Alumnus works to improve safety and efficiency

Diverging diamond interchanges are quickly becoming a popular solution to improve traffic flow and safety at interchanges. Some professionals have called it the “way of the future,” while others have called it “too weird.” Soon, students, alumni, and visitors will have a chance to make their own judgement.

Set to be completed at the end of 2019, the $46.7 million project will replace the current at-grade intersection at Southgate Drive and Route 460. This project will consist of two new bridges over Route 460 and the relocation of portions of Huckleberry Trail, Research Center Drive, and Southgate Drive.

The ultimate plan is to realign the intersection to take it from an at-grade intersection with stoplights to a grade separated diverging diamond interchange with two bridges. Along with the new interchange at Route 460, two additional traffic circles will be constructed.  One will connect the rerouted Research Center Drive to Southgate Drive, in what was formally the dairy complex.  The second traffic circle will connect the new interchange with the existing intersection at Southgate Drive and Duck Pond Drive.

Over the past fifteen years, the stoplights on Route 460 have been gradually eliminated. South Main Street and Tom’s Creek Road intersections have both been removed due to the high volume of traffic. Once this current project is done, drivers will be able to go from Interstate 81 to Pearisburg without hitting a stoplight. The addition of this diverging diamond interchange will not only help with day-to-day traffic, but will improve efficiency for large events like Virginia Tech football games.

“In a typical interchange, there are a lot of points of conflicts, but a diverging diamond minimizes those points of conflict,” said John Ralston, Project Manager for Branch Highways. “With a diverging diamond, it moves the stop signals and cars switch sides before getting to the ramps. It eliminates their paths crossing and reduces the points of conflict.”

The Virginia Department of Transportation has provided a detailed explanation, along with a virtual driving simulation through the proposed interchange.
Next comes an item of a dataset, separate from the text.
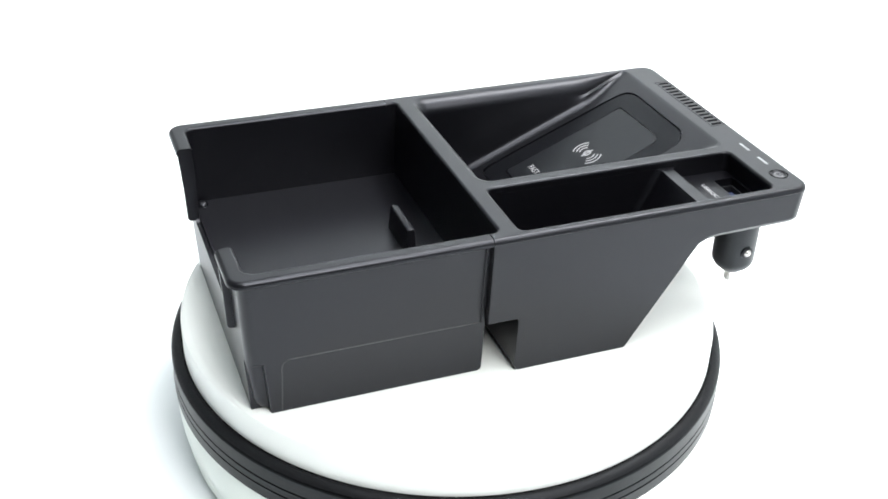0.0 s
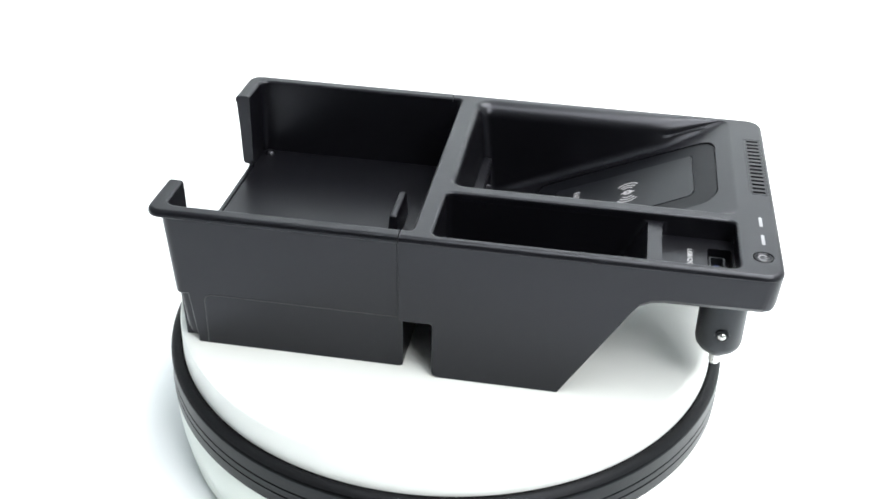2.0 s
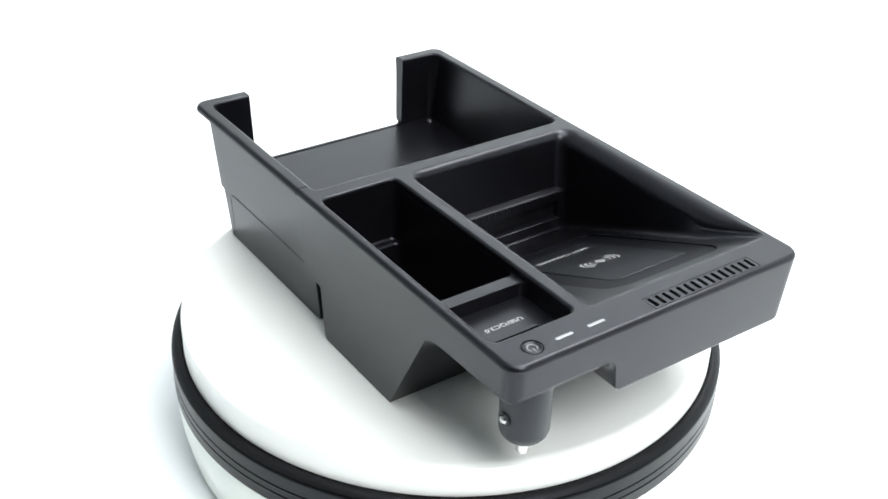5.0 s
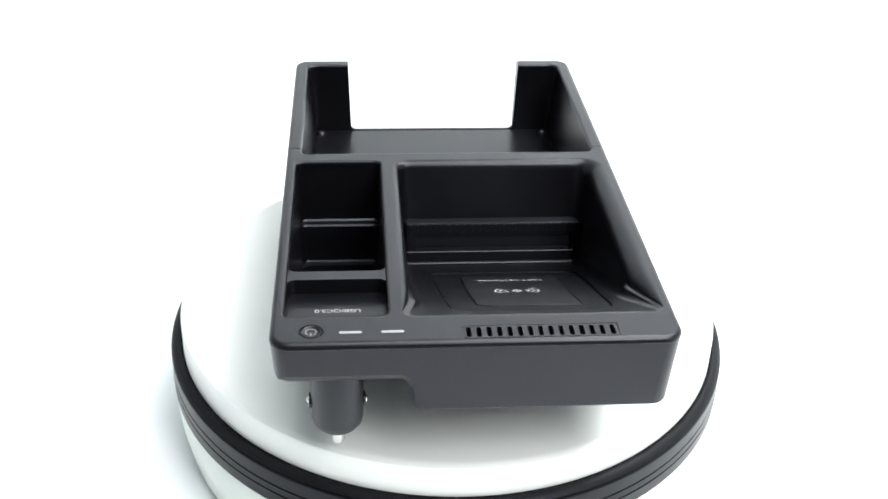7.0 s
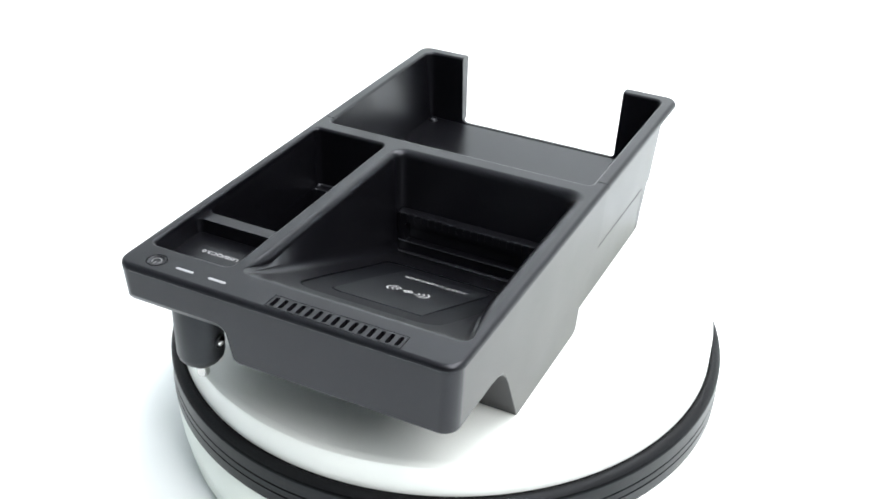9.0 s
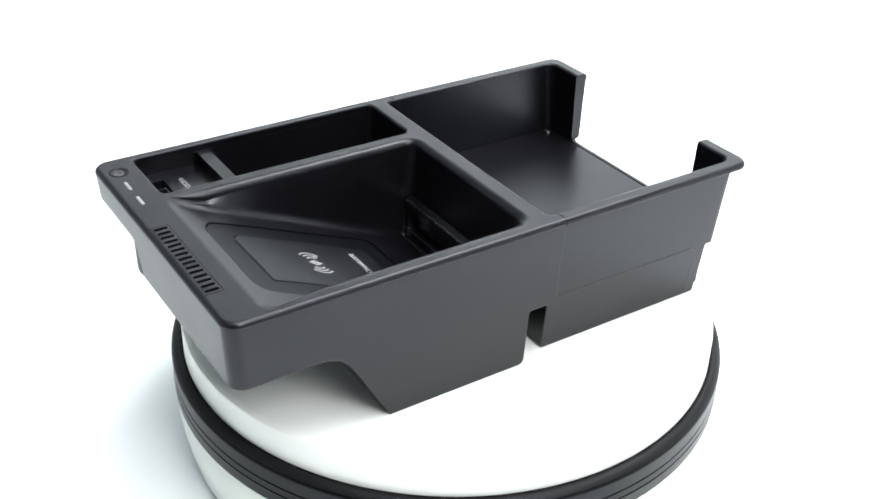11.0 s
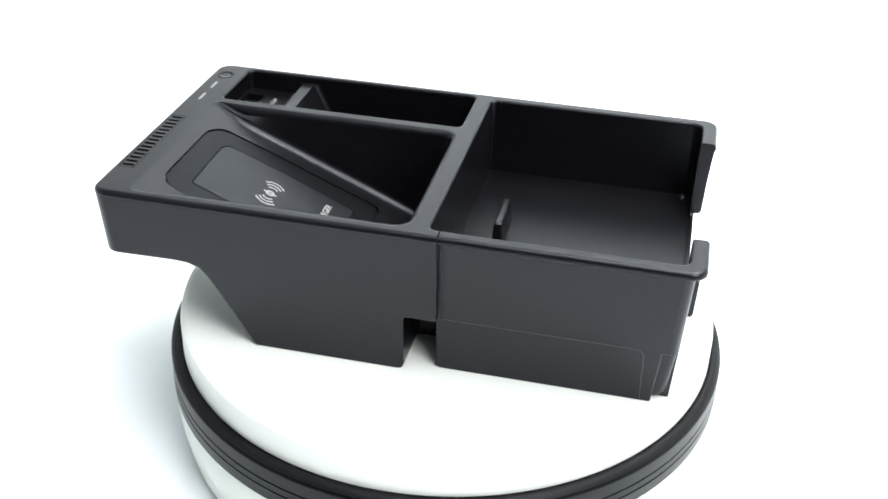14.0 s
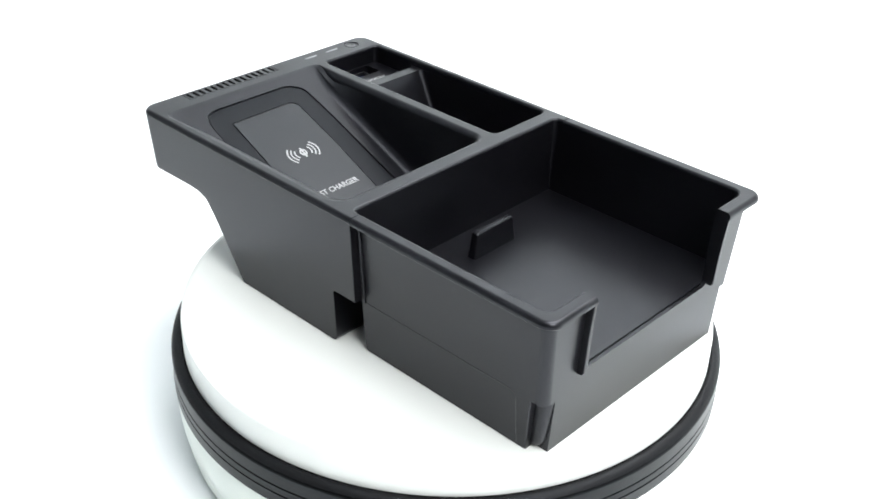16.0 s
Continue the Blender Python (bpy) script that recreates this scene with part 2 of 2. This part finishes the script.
def step_cutter():
    """What is missing under the tray side: a shorter ramp, a higher underside and a rounded step beside the charging side."""
    rings = []
    for x, h in ((61.2, -4.0), (63.5, 0.0), (88.5, 43.5), (91.5, 48.2), (95.5, 52.6), (100.5, 54.8), (106, 55.5), (146.5, 56.3), (149.6, 57.2), (151.4, 58.8), (152.6, 61.6), (165, 62.0)):
        zf = min(40.0, h - 12.0)
        lift = 3.6 * max(0.0, min(1.0, (h - 46) / 8))
        side = [(-95, -40), (-19.5, -40), (-19.5, zf)] + [(-24.5 + 5.0 * math.cos(radians(a)), zf + 5.0 * math.sin(radians(a))) for a in (25, 50, 75)]
        top = [(-31.0 + 6.0 * math.cos(radians(a)), h - 6.0 + 6.0 * math.sin(radians(a))) for a in (0, 22, 45, 68, 90)]
        rings.append([(x, y, z) for y, z in side + top + [(-73.0, h), (-76.2, h + 0.3 * lift), (-77.9, h + lift), (-95, h + 1.2 * lift)]])
    return loft(bmesh.new(), rings)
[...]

Ralston has been working on the project since January 2016, but has been with Branch Highways since 2014. He is a two-time Hokie alumnus, with a Bachelor of Science degree in animal science in 1999 and a Bachelor of Science degree in civil engineering in 2007. “Every day I am referencing something one of my CEE professors said. I am very fortunate to have had the professors I had,” he noted, adding, “The interesting thing about a degree in civil engineering is that it is not a professional degree. I didn’t come out of there knowing everything I needed to know to be a project manager, but I definitely had the fundamentals and the work ethic that were important to practice what I had learned and to improve my work through my experiences. That is what got me to where I am today.” For Ralston, it is a dream come true to now have the chance to transform the university where he spent “the best years of my life.”